<<<<

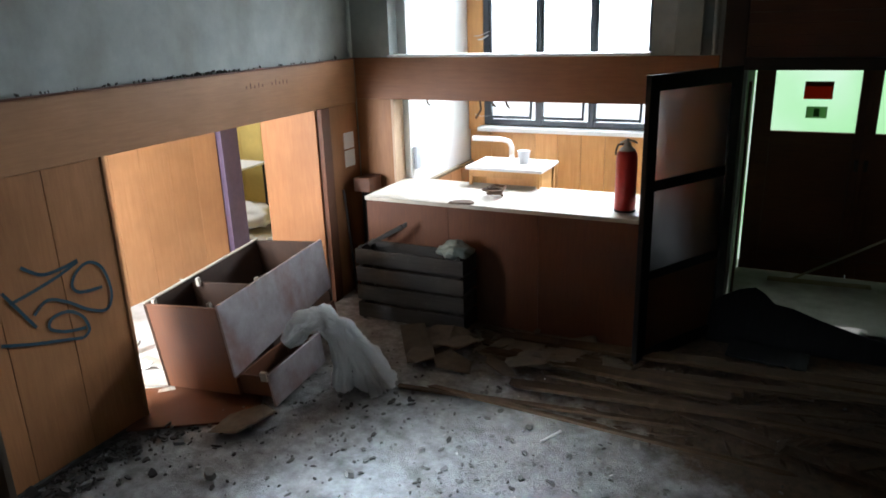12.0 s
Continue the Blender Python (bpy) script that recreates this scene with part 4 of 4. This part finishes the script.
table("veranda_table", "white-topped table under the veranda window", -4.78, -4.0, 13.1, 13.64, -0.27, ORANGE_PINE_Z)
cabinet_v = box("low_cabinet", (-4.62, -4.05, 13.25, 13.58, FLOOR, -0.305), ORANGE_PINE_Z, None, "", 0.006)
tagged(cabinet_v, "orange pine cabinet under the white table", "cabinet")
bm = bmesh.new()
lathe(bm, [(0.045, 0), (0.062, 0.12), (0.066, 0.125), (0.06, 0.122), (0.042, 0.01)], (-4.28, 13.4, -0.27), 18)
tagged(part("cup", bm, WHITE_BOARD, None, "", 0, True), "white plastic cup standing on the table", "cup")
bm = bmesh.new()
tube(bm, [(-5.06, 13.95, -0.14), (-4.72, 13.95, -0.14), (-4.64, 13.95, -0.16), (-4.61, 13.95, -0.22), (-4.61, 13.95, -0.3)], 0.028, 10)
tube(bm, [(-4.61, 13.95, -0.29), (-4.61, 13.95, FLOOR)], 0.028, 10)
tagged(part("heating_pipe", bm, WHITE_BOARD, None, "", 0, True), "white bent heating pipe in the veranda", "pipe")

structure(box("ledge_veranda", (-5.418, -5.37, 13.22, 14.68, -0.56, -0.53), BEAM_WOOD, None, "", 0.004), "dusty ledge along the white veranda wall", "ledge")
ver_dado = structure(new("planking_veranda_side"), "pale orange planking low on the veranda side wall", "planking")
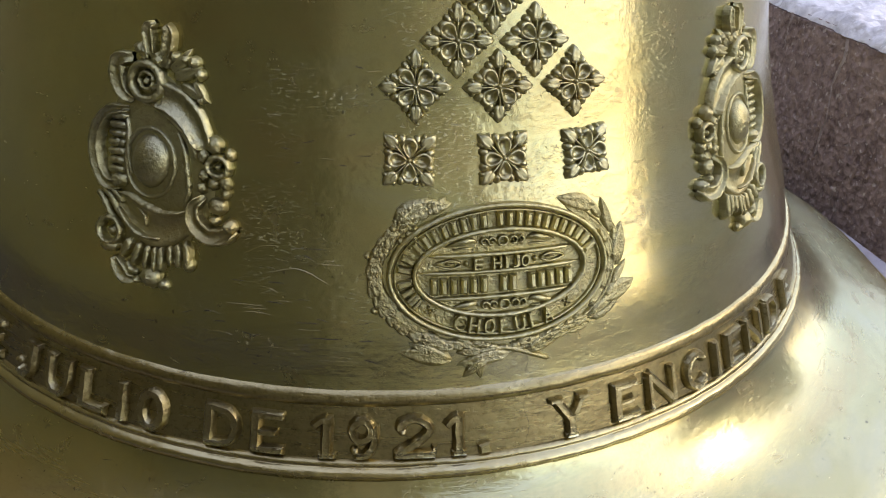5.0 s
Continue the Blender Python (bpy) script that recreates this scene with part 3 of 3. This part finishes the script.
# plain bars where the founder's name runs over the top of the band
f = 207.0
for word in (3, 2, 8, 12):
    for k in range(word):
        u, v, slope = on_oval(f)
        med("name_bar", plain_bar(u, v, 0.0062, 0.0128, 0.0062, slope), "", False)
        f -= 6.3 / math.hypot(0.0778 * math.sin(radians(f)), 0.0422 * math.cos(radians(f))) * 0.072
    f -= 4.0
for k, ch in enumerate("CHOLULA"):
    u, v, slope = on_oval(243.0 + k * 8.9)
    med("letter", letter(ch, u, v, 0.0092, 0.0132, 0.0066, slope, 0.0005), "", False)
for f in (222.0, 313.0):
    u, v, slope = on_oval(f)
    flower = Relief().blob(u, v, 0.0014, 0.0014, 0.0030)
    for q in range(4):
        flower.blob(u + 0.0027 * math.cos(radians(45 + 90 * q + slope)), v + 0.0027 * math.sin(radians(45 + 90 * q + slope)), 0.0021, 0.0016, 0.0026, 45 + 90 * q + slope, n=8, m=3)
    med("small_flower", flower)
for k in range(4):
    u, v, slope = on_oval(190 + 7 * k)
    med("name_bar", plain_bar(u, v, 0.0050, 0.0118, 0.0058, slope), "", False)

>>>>

Word for word, quote the lines from the line containing "3. This part finishes the script." through the end of the material, both included, and nothing else.

Continue the Blender Python (bpy) script that recreates this scene with part 3 of 3. This part finishes the script.
# plain bars where the founder's name runs over the top of the band
f = 207.0
for word in (3, 2, 8, 12):
    for k in range(word):
        u, v, slope = on_oval(f)
        med("name_bar", plain_bar(u, v, 0.0062, 0.0128, 0.0062, slope), "", False)
        f -= 6.3 / math.hypot(0.0778 * math.sin(radians(f)), 0.0422 * math.cos(radians(f))) * 0.072
    f -= 4.0
for k, ch in enumerate("CHOLULA"):
    u, v, slope = on_oval(243.0 + k * 8.9)
    med("letter", letter(ch, u, v, 0.0092, 0.0132, 0.0066, slope, 0.0005), "", False)
for f in (222.0, 313.0):
    u, v, slope = on_oval(f)
    flower = Relief().blob(u, v, 0.0014, 0.0014, 0.0030)
    for q in range(4):
        flower.blob(u + 0.0027 * math.cos(radians(45 + 90 * q + slope)), v + 0.0027 * math.sin(radians(45 + 90 * q + slope)), 0.0021, 0.0016, 0.0026, 45 + 90 * q + slope, n=8, m=3)
    med("small_flower", flower)
for k in range(4):
    u, v, slope = on_oval(190 + 7 * k)
    med("name_bar", plain_bar(u, v, 0.0050, 0.0118, 0.0058, slope), "", False)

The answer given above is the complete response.